I remember the first time I played a first-person shooter. It was Star Wars: Battlefront 2, the 2005 version, on the Playstation 2 in my friend’s basement, when I was a kid. I felt like I was right there. The frigid winds of Hoth ripped across my face, and the chatter of comms was right up against my ear. I felt the heat of blaster bolts zipping through the air, and heard them crackling as they shot past my face. I brought the scope up to my eye, aimed, steadied my breath, and pulled the trigger. A stormtrooper fell to the ground, and I felt like I’d earned a small victory for the Rebellion.

As a child, games felt immersive to me. They felt real, like I was in that world. A large part of that was my suspension of disbelief—I wanted the game to be real, and I was willing to accept it as real, so I overlooked the low-resolution textures, the polygons that I could count, and the compressed 32-bit audio. The scan lines of the CRT television in my friend’s basement faded away, and the controller felt less like a tool and more like an extension of myself. It’s an experience that slowly slipped away as I got older, one I’ve been chasing ever since.

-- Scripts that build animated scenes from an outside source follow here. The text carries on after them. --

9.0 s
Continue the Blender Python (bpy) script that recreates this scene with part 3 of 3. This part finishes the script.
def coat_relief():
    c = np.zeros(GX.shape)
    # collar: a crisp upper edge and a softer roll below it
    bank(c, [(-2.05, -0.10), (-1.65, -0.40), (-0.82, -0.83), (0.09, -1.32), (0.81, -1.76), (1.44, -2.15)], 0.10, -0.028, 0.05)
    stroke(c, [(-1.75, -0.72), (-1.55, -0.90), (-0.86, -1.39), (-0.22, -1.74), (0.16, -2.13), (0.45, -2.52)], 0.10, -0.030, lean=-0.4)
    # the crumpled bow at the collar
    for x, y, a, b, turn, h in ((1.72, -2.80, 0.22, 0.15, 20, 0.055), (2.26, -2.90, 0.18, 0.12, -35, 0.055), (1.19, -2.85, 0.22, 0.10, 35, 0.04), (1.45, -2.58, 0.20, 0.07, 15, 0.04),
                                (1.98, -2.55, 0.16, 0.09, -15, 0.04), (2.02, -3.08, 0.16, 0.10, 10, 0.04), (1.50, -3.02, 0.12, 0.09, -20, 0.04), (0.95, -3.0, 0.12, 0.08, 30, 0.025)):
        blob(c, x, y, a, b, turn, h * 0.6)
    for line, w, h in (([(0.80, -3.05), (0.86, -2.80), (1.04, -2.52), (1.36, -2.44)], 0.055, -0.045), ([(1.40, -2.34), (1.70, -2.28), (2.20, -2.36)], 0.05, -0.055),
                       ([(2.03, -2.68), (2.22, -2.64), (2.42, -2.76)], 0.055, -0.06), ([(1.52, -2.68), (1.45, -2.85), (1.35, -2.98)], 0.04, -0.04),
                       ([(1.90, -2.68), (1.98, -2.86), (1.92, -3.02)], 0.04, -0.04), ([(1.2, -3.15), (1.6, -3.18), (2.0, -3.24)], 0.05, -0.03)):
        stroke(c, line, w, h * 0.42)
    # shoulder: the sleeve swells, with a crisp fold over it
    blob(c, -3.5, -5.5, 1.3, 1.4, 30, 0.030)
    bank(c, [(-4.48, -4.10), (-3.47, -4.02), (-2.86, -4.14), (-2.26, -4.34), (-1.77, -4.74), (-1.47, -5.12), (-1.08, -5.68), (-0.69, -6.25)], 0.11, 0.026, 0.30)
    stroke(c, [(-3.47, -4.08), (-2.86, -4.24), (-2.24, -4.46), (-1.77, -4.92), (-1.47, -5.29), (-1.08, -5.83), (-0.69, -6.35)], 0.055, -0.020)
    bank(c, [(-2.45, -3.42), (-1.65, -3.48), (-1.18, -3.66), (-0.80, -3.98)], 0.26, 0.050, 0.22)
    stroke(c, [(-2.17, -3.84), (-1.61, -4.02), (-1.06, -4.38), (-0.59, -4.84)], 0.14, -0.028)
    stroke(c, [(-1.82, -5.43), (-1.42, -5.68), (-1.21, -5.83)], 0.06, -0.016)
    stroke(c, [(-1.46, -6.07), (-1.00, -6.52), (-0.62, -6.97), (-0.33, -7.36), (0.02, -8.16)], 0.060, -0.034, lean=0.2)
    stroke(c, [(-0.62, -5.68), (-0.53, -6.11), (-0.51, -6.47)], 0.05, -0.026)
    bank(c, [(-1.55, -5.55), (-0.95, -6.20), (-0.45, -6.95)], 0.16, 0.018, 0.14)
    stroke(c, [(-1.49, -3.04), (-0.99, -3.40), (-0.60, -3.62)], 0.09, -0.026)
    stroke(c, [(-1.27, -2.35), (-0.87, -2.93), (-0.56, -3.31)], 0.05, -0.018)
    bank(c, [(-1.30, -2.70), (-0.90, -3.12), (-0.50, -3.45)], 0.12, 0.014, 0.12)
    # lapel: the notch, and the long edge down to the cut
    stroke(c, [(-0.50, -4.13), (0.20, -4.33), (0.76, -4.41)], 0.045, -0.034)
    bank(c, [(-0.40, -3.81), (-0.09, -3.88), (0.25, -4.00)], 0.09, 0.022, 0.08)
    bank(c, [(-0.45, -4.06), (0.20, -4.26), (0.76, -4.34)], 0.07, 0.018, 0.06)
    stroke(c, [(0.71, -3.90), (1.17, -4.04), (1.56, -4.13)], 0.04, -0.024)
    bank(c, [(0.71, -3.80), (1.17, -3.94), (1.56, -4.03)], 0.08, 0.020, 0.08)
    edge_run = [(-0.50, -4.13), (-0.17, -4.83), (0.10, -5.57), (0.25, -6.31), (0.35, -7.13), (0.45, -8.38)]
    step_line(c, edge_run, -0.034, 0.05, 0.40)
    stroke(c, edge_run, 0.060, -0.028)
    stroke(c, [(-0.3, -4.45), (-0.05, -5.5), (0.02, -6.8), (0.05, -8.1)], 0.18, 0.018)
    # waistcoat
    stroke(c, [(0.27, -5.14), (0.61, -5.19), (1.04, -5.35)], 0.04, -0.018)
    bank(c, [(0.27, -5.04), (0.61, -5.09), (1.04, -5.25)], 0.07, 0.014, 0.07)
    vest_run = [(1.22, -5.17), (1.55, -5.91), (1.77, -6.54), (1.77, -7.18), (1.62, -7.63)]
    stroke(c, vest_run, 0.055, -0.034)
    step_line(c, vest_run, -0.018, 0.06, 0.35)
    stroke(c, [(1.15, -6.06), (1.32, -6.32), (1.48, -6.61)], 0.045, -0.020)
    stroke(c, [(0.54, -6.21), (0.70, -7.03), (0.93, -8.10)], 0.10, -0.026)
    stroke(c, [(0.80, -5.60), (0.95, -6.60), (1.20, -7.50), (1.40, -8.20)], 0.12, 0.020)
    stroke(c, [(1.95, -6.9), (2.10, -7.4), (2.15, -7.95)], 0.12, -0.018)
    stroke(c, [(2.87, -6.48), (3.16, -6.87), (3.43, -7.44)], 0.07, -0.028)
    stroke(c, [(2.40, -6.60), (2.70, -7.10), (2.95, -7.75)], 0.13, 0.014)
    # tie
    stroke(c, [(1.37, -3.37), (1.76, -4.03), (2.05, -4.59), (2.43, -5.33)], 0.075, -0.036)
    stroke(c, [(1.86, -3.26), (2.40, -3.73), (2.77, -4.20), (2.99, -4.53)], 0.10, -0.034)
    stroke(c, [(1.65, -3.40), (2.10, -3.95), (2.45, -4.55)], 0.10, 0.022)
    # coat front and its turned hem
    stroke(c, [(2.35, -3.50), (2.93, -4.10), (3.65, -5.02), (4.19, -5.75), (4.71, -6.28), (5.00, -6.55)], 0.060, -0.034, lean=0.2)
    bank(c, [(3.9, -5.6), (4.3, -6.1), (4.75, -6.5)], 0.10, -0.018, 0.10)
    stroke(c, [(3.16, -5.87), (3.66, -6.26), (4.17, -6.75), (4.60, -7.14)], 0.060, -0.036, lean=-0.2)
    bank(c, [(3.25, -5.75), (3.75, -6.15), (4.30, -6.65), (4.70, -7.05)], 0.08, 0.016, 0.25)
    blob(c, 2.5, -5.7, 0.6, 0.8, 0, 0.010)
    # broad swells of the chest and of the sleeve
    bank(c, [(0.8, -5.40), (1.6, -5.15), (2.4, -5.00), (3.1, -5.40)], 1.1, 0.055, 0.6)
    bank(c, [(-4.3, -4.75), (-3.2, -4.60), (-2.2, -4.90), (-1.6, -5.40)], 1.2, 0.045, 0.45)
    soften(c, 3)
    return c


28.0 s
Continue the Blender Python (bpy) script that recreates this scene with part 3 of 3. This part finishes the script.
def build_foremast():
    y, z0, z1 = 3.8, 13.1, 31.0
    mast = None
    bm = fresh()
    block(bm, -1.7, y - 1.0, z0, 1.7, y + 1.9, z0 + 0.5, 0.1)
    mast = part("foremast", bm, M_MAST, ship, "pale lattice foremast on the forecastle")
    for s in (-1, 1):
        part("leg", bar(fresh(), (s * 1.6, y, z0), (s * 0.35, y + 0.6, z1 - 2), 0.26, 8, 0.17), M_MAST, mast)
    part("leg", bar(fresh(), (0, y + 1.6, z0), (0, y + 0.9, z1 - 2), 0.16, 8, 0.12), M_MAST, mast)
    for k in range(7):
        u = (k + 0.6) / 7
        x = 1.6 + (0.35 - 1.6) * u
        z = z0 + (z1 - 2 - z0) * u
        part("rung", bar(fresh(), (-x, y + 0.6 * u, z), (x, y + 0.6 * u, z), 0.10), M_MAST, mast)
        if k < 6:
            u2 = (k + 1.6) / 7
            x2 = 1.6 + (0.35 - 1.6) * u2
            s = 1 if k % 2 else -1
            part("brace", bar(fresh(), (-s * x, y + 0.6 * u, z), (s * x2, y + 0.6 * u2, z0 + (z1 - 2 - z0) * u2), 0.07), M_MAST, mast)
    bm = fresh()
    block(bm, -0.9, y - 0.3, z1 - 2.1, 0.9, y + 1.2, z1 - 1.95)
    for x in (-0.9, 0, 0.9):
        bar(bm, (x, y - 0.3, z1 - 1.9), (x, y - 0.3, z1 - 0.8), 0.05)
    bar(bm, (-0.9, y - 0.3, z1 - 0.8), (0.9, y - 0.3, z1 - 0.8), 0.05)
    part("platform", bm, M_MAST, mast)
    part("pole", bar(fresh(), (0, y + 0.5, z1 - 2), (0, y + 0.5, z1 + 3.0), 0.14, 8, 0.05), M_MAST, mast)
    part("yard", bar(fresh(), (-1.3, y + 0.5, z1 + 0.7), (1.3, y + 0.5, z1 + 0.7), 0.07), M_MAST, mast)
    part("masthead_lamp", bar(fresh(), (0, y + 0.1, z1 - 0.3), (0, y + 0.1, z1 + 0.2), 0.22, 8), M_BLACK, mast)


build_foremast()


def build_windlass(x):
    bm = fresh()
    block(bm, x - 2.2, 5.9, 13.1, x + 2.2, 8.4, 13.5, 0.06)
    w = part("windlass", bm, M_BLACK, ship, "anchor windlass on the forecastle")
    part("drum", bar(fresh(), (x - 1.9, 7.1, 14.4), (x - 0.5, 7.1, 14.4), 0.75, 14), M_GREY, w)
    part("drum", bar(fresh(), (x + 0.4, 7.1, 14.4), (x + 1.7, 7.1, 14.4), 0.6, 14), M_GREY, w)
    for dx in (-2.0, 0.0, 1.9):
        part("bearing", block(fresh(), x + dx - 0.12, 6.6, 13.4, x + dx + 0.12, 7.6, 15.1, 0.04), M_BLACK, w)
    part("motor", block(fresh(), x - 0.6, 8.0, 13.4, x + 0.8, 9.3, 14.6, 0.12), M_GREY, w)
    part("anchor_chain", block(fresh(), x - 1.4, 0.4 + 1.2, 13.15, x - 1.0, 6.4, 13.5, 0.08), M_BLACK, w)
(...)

In chasing that feeling, I’ve tweaked my setup with fine-tuned keyboards, open-back headphones, ultrawide monitors, racing wheels, and even virtual reality headsets. They help, but they’re still external to my senses. The Razer Freyja, on the other hand, is a $300 haptic gaming cushion that brings gaming a step closer to a full-body experience. Sounds and actions rumble through my body and make the game world feel just a bit more like I’m sitting inside of it, instead of being an external force looking in through a window. It doesn’t suspend my disbelief like when I was a kid, but it makes it much easier for all the details of the external world to disappear.

Gaming Seat

Photograph: Henri Robbins

The Freyja can strap onto nearly any gaming or office chair to create physical feedback while you game. The system can either directly connect to some games or it can vibrate based on the audio coming from your computer. It’s exactly what you might think a gaming cushion looks like, and unlike some pricier alternatives, it means you don’t have to replace your current chair. It is entirely dependent on the software it works with and how developers implement it.

To connect the Freyja, you’ll need both a nearby electrical socket and a free USB-A port on your system for Razer’s 2.4-GHz wireless dongle. The cushion doesn’t have any batteries, so your chair will lose some mobility whenever the Freyja is connected. If you need to roll around, disconnect the barrel jack connector on the side of the cushion.

It’s robust, with vibration zones that react quickly. It could get to the point where I was being shaken in my chair, without ever eliciting a slight rattling or a stray noise. The integration into Razer’s Chroma software never had any issues and worked well. However, I ran into a few hiccups, especially with intermediary software like SimHub. The game I was playing would lose connection with SimHub, and I would have to restart my system or spend some time troubleshooting to get it working again. The Freyja didn’t have connectivity issues itself, but some outlets in my house didn’t want to keep it powered. I suspect that’s a voltage issue more than anything else.

As of publication, the Freyja has full native support for 12 games and one simulation racing app, SimHub, which opens it up to countless racing games. During my testing, I focused mainly on racing games: Assetto Corsa, Forza Horizon 4, Forza Horizon 5, and DiRT Rally 2.0, all of which used SimHub’s built-in telemetry to create haptic feedback for pretty much every aspect of a car.